Aim: Copy the material that follows word for word and omit its pictures.

Given material:
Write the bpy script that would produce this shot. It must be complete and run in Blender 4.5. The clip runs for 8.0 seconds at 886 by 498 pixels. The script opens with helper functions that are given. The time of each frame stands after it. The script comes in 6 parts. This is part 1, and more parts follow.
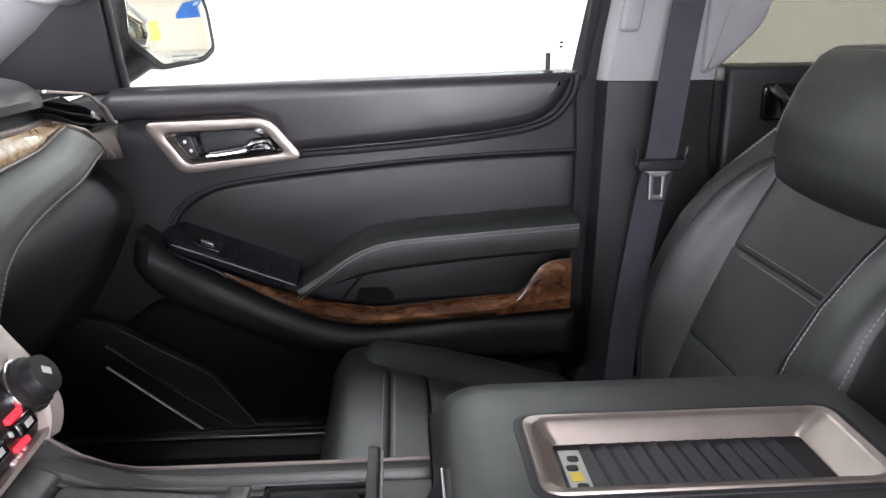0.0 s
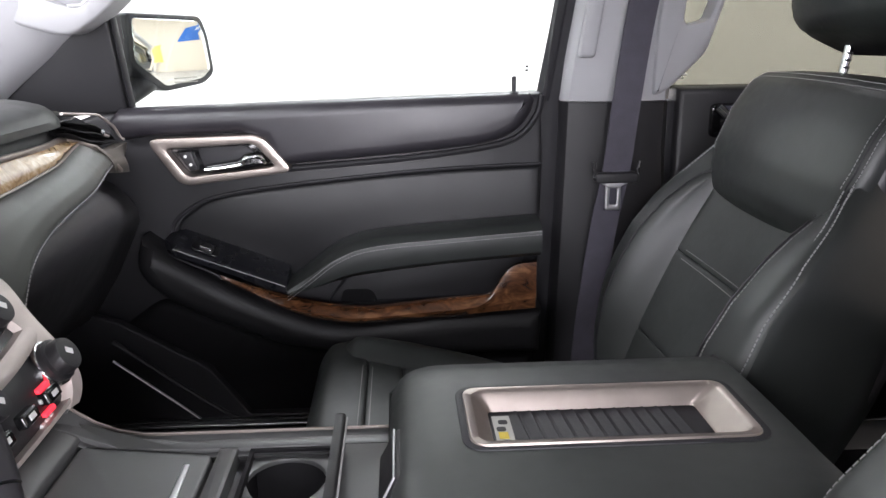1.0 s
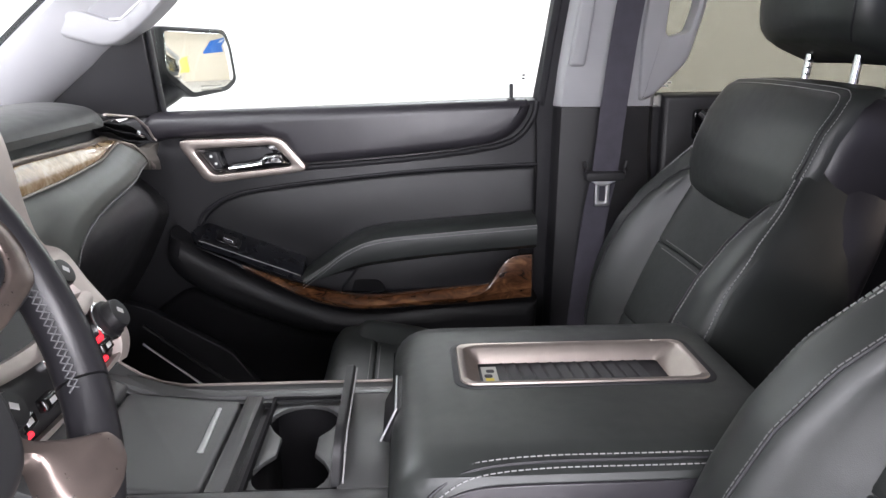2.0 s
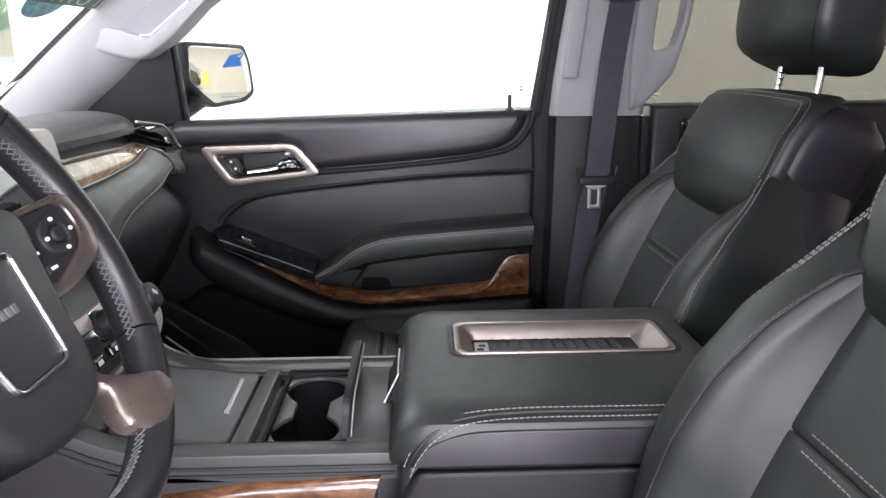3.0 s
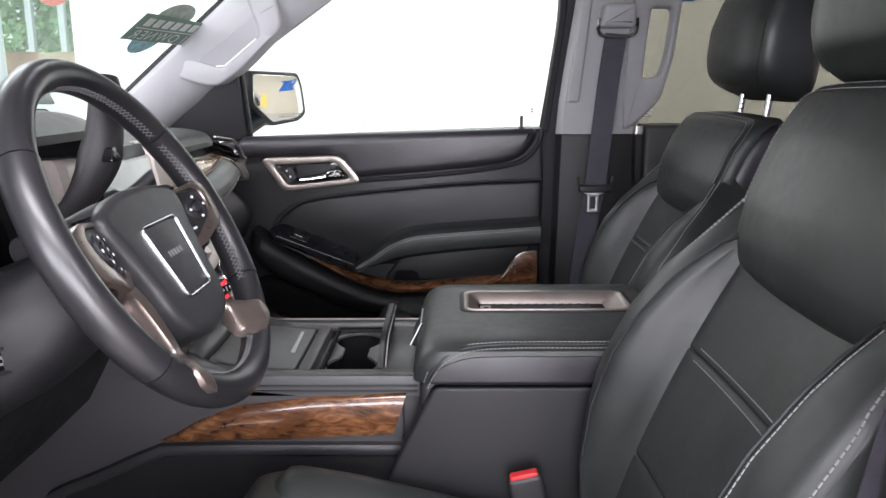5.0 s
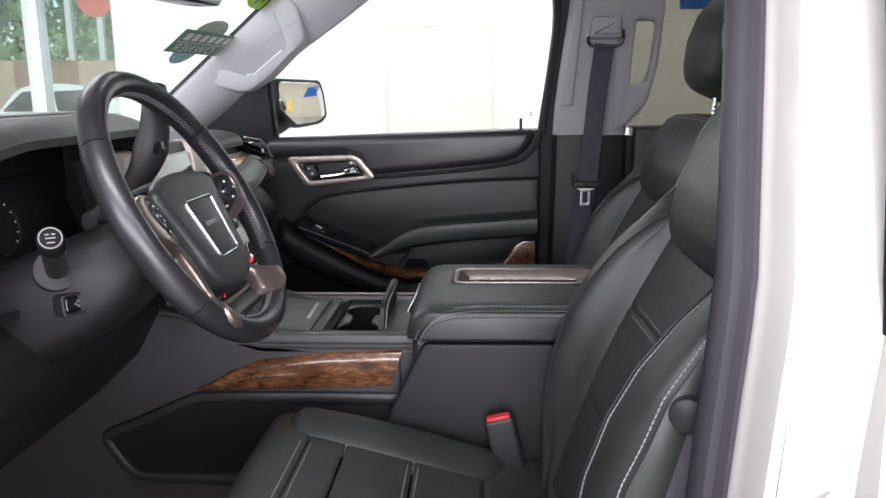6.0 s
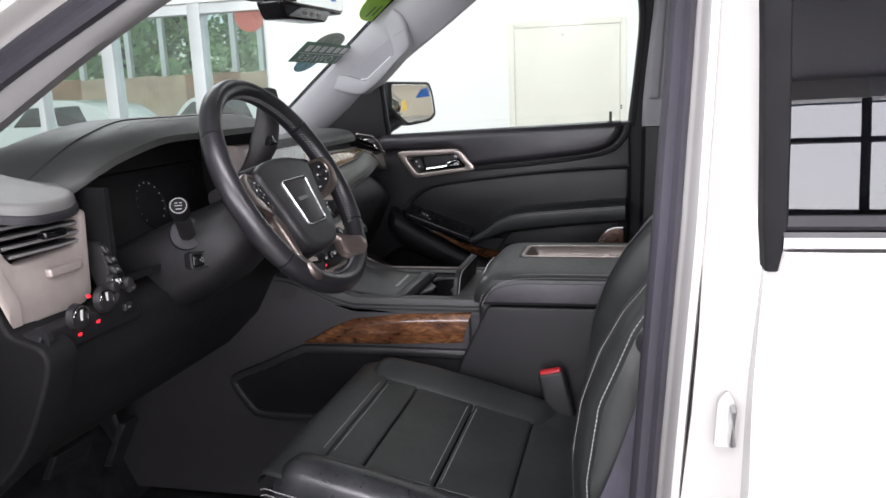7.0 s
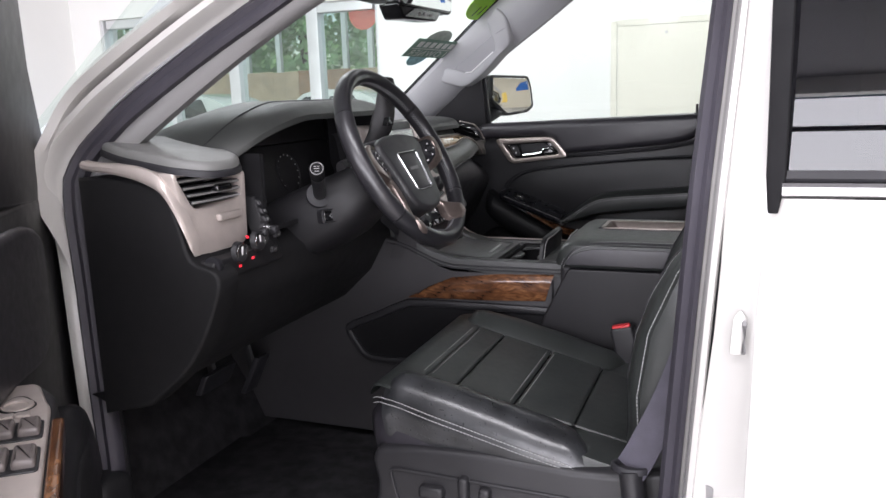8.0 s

Exercise response:
Write the bpy script that would produce this shot. It must be complete and run in Blender 4.5. The clip runs for 8.0 seconds at 886 by 498 pixels. The script opens with helper functions that are given. The time of each frame stands after it. The script comes in 6 parts. This is part 1, and more parts follow.
0.0 s
1.0 s
2.0 s
3.0 s
5.0 s
6.0 s
7.0 s
8.0 s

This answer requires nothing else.